Data shown:
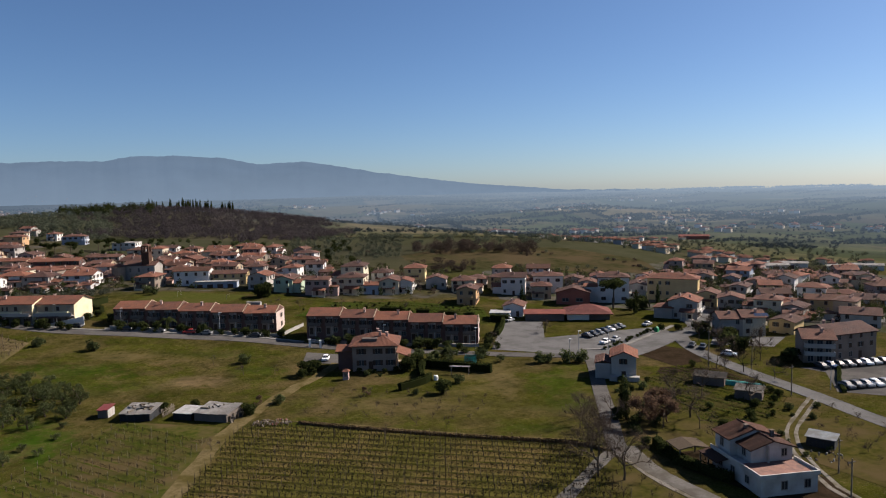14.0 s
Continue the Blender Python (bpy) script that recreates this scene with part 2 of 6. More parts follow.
M_CARPARK = rough_mat("pale_asphalt", (0.098, 0.095, 0.091), (0.122, 0.119, 0.115), 3, 0.9, 0.15, (0.080, 0.077, 0.073), 0.01)
M_PAVE = rough_mat("concrete_paving", (0.1523, 0.1441, 0.1311), (0.1864, 0.1776, 0.1652), 2, 0.9, 0.3, (0.1270, 0.1188, 0.1058), 0.01)
M_CONC = rough_mat("grey_concrete", (0.2302, 0.2176, 0.1999), (0.2906, 0.2780, 0.2604), 2, 0.9, 0.3, (0.1571, 0.1453, 0.1327), 0.01)
M_TRACK = rough_mat("dirt_track", (0.080, 0.062, 0.027), (0.115, 0.090, 0.045), 1.5, 0.95, 0.2, (0.056, 0.046, 0.014), 0.04)
M_GRAVEL = rough_mat("pale_gravel", (0.1239, 0.1125, 0.0937), (0.1651, 0.1500, 0.1276), 3, 0.95, 0.3, (0.0823, 0.0714, 0.0490), 0.03)
M_SOIL = rough_mat("vineyard_soil", (0.074, 0.056, 0.027), (0.118, 0.091, 0.048), 1.2, 0.95, 0.10, (0.070, 0.060, 0.022), 0.05)
M_VGRASS = rough_mat("vineyard_grass", (0.041, 0.039, 0.008), (0.069, 0.060, 0.016), 0.8, 0.95, 0.07, (0.084, 0.062, 0.023), 0.05)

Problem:
Drop the images and repeat the data exactly.

Right answer:
14.0 s
Continue the Blender Python (bpy) script that recreates this scene with part 2 of 6. More parts follow.
M_CARPARK = rough_mat("pale_asphalt", (0.098, 0.095, 0.091), (0.122, 0.119, 0.115), 3, 0.9, 0.15, (0.080, 0.077, 0.073), 0.01)
M_PAVE = rough_mat("concrete_paving", (0.1523, 0.1441, 0.1311), (0.1864, 0.1776, 0.1652), 2, 0.9, 0.3, (0.1270, 0.1188, 0.1058), 0.01)
M_CONC = rough_mat("grey_concrete", (0.2302, 0.2176, 0.1999), (0.2906, 0.2780, 0.2604), 2, 0.9, 0.3, (0.1571, 0.1453, 0.1327), 0.01)
M_TRACK = rough_mat("dirt_track", (0.080, 0.062, 0.027), (0.115, 0.090, 0.045), 1.5, 0.95, 0.2, (0.056, 0.046, 0.014), 0.04)
M_GRAVEL = rough_mat("pale_gravel", (0.1239, 0.1125, 0.0937), (0.1651, 0.1500, 0.1276), 3, 0.95, 0.3, (0.0823, 0.0714, 0.0490), 0.03)
M_SOIL = rough_mat("vineyard_soil", (0.074, 0.056, 0.027), (0.118, 0.091, 0.048), 1.2, 0.95, 0.10, (0.070, 0.060, 0.022), 0.05)
M_VGRASS = rough_mat("vineyard_grass", (0.041, 0.039, 0.008), (0.069, 0.060, 0.016), 0.8, 0.95, 0.07, (0.084, 0.062, 0.023), 0.05)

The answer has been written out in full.